At The Luss House transforms a mid-century architect’s New York home into an immersive art exhibition
Matt Hickman
Over 65 years after architect, sculptor, and furniture designer Gerald Luss completed his family home in the Hudson River town of Ossining, New York, that modernist glass-and-steel house will enjoy a late-in-life moment in the spotlight as the backdrop of a new exhibition showing the work of 18 international artists and designers.
Opening May 7 and on view through July 24, the show, At The Luss House: Blum & Poe, Mendes Wood DM and Object & Thing, is the second in a series of group exhibitions staged at—and responding to—a significant mid-century dwelling (formerly) inhabited by its own architect following last fall’s At The Noyes House. That show, also organized by the galleries Blum & Poe, Mendes Wood DM, and Object & Thing, saw the iconic New Canaan, Connecticut, residence of Eliot Noyes, a noted industrial designer, architect, and member of the Harvard 5, open to the public for the first time.

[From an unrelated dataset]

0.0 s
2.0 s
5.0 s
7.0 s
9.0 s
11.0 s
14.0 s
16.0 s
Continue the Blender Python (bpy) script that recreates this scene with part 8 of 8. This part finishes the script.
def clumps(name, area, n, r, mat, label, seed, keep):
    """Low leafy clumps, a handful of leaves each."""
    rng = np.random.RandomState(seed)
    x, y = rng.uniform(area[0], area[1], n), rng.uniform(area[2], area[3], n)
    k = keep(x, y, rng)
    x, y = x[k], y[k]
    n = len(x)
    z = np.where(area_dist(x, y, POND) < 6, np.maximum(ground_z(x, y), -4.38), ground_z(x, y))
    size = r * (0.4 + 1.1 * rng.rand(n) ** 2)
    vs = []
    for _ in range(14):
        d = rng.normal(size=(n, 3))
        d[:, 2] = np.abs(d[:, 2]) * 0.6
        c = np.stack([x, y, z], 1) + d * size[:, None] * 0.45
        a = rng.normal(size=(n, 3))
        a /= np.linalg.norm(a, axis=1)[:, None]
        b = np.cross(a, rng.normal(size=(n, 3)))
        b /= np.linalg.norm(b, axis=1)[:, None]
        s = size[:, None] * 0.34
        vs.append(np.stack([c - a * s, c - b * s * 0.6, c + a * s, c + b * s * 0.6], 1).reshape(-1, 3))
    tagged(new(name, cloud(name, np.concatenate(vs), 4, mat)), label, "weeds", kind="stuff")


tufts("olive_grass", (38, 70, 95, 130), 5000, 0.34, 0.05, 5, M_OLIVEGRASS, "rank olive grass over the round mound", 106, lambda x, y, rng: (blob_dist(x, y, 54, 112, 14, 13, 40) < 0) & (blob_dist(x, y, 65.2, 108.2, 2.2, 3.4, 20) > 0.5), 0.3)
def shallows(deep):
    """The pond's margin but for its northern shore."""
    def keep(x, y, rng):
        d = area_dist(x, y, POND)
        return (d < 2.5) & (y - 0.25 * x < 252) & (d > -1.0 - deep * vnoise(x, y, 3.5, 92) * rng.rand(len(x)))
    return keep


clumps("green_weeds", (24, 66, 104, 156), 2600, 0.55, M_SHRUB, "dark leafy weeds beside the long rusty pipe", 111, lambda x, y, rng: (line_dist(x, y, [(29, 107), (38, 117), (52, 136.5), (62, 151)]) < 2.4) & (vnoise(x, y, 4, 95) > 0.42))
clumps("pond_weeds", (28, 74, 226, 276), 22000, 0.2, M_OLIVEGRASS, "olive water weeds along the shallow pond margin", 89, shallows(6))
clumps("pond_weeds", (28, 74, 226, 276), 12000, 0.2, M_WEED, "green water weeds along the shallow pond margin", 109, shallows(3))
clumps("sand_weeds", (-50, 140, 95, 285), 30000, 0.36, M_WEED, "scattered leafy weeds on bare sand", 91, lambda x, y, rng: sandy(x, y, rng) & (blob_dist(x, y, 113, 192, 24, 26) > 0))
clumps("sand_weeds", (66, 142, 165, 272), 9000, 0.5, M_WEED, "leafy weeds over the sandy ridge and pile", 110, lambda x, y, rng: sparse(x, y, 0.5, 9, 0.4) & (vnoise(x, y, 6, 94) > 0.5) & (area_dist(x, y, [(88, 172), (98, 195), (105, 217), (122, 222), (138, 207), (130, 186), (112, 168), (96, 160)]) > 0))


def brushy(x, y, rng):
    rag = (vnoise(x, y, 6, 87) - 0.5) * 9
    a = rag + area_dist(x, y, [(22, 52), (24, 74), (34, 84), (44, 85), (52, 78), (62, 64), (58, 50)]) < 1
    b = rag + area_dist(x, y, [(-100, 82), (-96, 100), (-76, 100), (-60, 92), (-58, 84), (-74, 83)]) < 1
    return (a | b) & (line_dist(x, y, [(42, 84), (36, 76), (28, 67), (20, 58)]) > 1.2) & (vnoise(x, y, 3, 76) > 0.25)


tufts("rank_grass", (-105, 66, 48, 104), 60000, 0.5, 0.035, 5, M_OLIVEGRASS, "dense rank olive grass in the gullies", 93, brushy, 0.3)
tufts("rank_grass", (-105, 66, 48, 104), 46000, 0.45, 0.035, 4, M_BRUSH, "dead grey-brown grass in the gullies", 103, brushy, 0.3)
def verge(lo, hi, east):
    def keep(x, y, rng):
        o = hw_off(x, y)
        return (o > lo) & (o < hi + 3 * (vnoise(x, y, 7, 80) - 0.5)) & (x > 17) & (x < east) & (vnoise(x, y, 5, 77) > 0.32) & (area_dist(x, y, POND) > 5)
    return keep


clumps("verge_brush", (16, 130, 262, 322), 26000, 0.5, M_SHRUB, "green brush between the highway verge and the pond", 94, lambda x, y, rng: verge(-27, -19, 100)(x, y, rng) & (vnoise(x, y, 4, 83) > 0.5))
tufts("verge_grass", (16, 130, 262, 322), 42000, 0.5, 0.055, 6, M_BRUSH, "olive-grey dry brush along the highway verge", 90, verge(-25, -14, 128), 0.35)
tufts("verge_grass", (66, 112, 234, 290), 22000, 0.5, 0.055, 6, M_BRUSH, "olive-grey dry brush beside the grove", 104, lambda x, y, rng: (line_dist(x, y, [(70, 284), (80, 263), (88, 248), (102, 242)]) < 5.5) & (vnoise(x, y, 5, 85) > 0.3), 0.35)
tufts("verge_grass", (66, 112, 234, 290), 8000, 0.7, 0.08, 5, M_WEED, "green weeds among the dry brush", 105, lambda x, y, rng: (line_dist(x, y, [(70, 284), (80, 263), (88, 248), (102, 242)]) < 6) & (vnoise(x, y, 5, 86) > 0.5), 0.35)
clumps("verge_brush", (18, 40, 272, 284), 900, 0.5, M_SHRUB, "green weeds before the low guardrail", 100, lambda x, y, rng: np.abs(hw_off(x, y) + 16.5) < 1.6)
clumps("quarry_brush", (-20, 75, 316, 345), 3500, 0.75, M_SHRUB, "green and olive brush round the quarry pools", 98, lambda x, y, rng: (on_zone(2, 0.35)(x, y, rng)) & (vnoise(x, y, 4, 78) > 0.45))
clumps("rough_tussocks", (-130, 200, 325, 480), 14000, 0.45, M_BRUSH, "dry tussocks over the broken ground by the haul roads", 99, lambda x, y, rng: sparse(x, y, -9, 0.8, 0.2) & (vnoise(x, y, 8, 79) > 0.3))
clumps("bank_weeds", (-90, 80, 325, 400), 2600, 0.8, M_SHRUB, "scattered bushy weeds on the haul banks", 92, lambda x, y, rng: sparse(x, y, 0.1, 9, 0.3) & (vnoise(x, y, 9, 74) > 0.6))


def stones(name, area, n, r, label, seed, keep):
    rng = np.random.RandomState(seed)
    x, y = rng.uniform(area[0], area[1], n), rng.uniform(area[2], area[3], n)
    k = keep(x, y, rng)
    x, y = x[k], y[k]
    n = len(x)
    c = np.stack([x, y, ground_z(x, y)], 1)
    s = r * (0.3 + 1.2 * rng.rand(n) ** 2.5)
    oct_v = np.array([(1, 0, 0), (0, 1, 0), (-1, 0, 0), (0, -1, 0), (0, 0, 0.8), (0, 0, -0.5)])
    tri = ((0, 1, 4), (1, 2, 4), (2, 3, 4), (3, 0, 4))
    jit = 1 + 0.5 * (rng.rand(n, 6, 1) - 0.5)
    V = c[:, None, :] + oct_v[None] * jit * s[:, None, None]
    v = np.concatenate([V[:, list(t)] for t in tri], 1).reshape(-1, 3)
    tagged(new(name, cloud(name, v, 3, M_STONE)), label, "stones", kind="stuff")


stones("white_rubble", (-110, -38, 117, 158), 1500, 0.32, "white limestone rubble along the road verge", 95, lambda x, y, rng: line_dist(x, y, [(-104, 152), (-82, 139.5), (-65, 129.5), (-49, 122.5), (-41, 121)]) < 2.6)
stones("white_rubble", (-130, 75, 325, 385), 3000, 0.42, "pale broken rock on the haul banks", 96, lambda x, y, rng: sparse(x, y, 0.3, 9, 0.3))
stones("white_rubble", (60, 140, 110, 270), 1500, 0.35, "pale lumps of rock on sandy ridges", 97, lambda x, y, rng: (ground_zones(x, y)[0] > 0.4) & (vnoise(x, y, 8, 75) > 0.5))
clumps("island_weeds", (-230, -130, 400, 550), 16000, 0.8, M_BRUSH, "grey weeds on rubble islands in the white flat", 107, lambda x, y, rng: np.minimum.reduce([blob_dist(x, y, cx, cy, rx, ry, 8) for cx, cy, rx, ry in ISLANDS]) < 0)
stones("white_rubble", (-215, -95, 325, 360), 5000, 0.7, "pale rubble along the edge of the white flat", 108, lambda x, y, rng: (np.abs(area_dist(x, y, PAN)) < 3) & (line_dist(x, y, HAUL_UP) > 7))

As was the case with the Noyes House and its architect/inhabitant, Gerald Luss no longer resides in his namesake home, which was built when he was 25 as his first residential project. However, unlike Noyes, who passed away in 1977, Luss is very much alive at 94 and living in Manhattan. He served as a collaborative partner in the exhibition with several of his original designs showing as part At The Luss House including a glass coffee table and chaise lounge along with recently designed timepieces. A permanent fixture of the home, a 12-foot-long sofa that inspired the designs of the sofas at the Time-Life Building in Midtown Manhattan, is also on display.
Luss lived at the suburban Westchester County home and commuted into the city while designing the interiors for the Mad Men-famous mid-century skyscraper at Rockefeller Center. According to an exhibition press statement, the home and its bucolic grounds served as a backdrop for countless meetings between Luss and Time-Life staff while the project was underway.
“It is satisfying to have this exhibition infuse new life in the home I designed and built for my family at the onset of my career and to see new generations of artists and designers bring their contemporary perspective into the space,” said Luss. “In my own life, I find it is essential not only to create new work, but to also live among the objects and work of other artists, expanding my vision of the world. I look forward to experiencing how this exhibition casts new light on my former home and sharing in the inspirations for us all.
Joining Luss’s designs—former home included—are new works by artists including Alma Allen, Lucas Arruda, Cecily Brown, Daniel Steegmann Mangrané, Eddie Martinez, Johnny Ortiz, Frances Palmer, Paulo Nazareth, Matt Connors, Tony Lewis, Mimi Lauter, and Paulo Monteiro. Paintings, sculptures, site-specific installations, and a sizable number of ceramics are all on view as part of an exhibition that, per the organizing galleries, “explores the possibilities of connecting today’s artistic ideas with those of past eras through the presentation of contemporary art and design within an architect’s own domestic environment.”
Select works on view also include new paintings created by Brazil’s Marina Perez Simão while in quarantine during the pandemic; five new works by fiber artist Kiva Motnyk created specifically for the Luss House; a site-specific outdoor installation by Japanese sculptor Kishio Suga; Luss-inspired aluminum furnishings by the Brooklyn-based Green River Project LLC; glass sculptures by Ritsue Mishima; and works from Japanese abstract ceramicist Yoichi Shiraishi in his first U.S. showing.
In addition to in-person visits held on Fridays and Saturdays through June 27 (reservations were fully booked after becoming available yesterday but prospective visitors can add their names to the waitlist through each of three organizing galleries’ websites), At The Luss House also includes a virtual component in the form of an “atmospheric video tour” filmed by Michael Biondo and featuring comments from Luss along with curator and writer Glenn Adamson.